Using the mentioned connection between alternating knot or link diagrams and 4-regular (chemical) Schlegel diagrams of fullerenes, it is interesting to consider all of them after such conversion. For example, two chemical isomers of C₂₀ will result in knots, and from 7 isomers of C₂₄ we obtain four knots, one 3-component, one 4-component and one 5-component link. Among the links obtained, two of them (3-component and 5-component one) contain a minimal possible component: hexagonal carbon ring (or simply, a circle). It is interesting that C₆₀ consists only of such regularly arranged carbon rings, so maybe this could be another additional reason for its stability (Fig. 7). Therefore, it will be interesting to consider the infinite class of 5/6 fullerenes with that property, that will be called "perfect". Some of "perfect" fullerenes are modeled with hexastrips by P.Gerdes [13], and similar structures: buckling patterns of shells and spherical honeycomb structures are considered by different authors (e.g. T.Tarnai [14]).
  

 

To obtain them, we will start from some 5/6 fullerene given in geometrical form (i.e. by a 3-regular graph). Than we could use "mid-edge-truncation" and vertex bifurcation in all vertices of the triangular faces obtained that way, transforming them into hexagons with alternating digonal edges. Let is given some fullerene (e.g. C₂₀) in its geometrical form (i.e. as 3-regular graph). By connecting the midpoints of all adjacent edges we obtain from it the 3/5 fullerene covered by connected triangular net and pentagonal faces preserved from C₂₀. After that, in all the vertices of the truncated polyhedron we introduce digons, to transform all triangles into hexagonal faces. This way, from C₂₀ we derived C₆₀ (in its chemical form) (Fig. 7). The mid-edge-truncation we could apply to any 5/6 (geometrical) fullerene, to obtain new "perfect" (chemical) fullerene, formed by carbon rings. This way, from a 5/6 fullerene with v vertices we always may derive new "perfect" 5/6 fullerene with 3v vertices (Fig. 8). Moreover, the symmetry of new fullerene is preserved from its generating fullerene.
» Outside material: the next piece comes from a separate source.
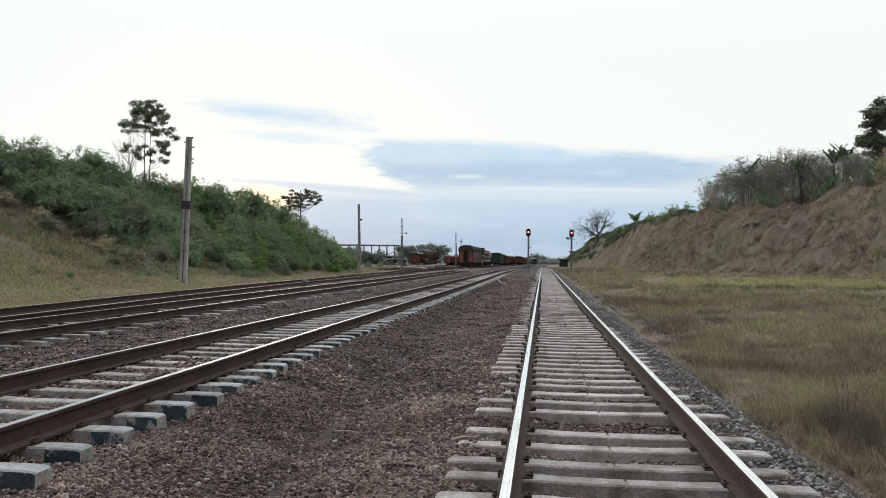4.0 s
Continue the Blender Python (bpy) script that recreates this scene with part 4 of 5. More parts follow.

According to the theorem by Grünbaum & Motzkin [15], for every non-negative n₆ unequal to 1, there exists 3-valent convex polyhedron having n₆ hexagonal faces. Hence, from the infinite class of 3-regular 5/6 polyhedra with v=20+n₆ vertices, we obtain the infinite class of "perfect" fullerenes with v=60+3n₆ vertices. The "perfect" fullerenes satisfy two important chemical conditions: (a) the isolated pentagon rule (IPR); (b) hollow pentagon rule (HPR). The IPR rule means that there are no adjacent pentagons, and HPR means that all the pentagons are "holes", i.e. that every pentagon could have only external double bonds. The first 5/6 fullerene satisfying IPR is C₆₀, and it also satisfies HPR. The IPR is well known as the stability criterion: all fullerenes of lower order (less than 60) are unstable, because they don't satisfy IPR. On the other hand, C₇₀ satisfies IPR, but cannot satisfy HPR (Fig. 9).
  

 

 

The same situation is with C₈₀, possessing the same icosahedral geometrical symmetry as C₆₀, but not able to preserve it after edge-coloring, because HPR cannot be satisfied (Fig. 9). This is the reason that only "perfect" fullerenes, with G=G'= [3,5]=I_h=S₅, satisfying both IPR and HPR will be C₆₀, C₁₈₀, C₂₄₀, etc. We need also to notice that for n₆= 0,2,3 we have always one 3-regular 5/6 polyhedron (i.e. geometrical form of C₂₀, C₂₄, C₂₆), but for some larger values (e.g. n₆= 4,5,7,9) there are several geometrical isomers of the generating fullerene, and consequently, the same number of "perfect" fullerenes derived from them (Fig. 10). Hence, considering the fullerene isomers, we could distinguish "geometrical isomers", this means, different geometrical forms of some fullerene treated as 3-regular 5/6 polyhedron, and "chemical isomers" – different arrangements of double bonds, obtained from the same 3-regular graph by its edge-coloring.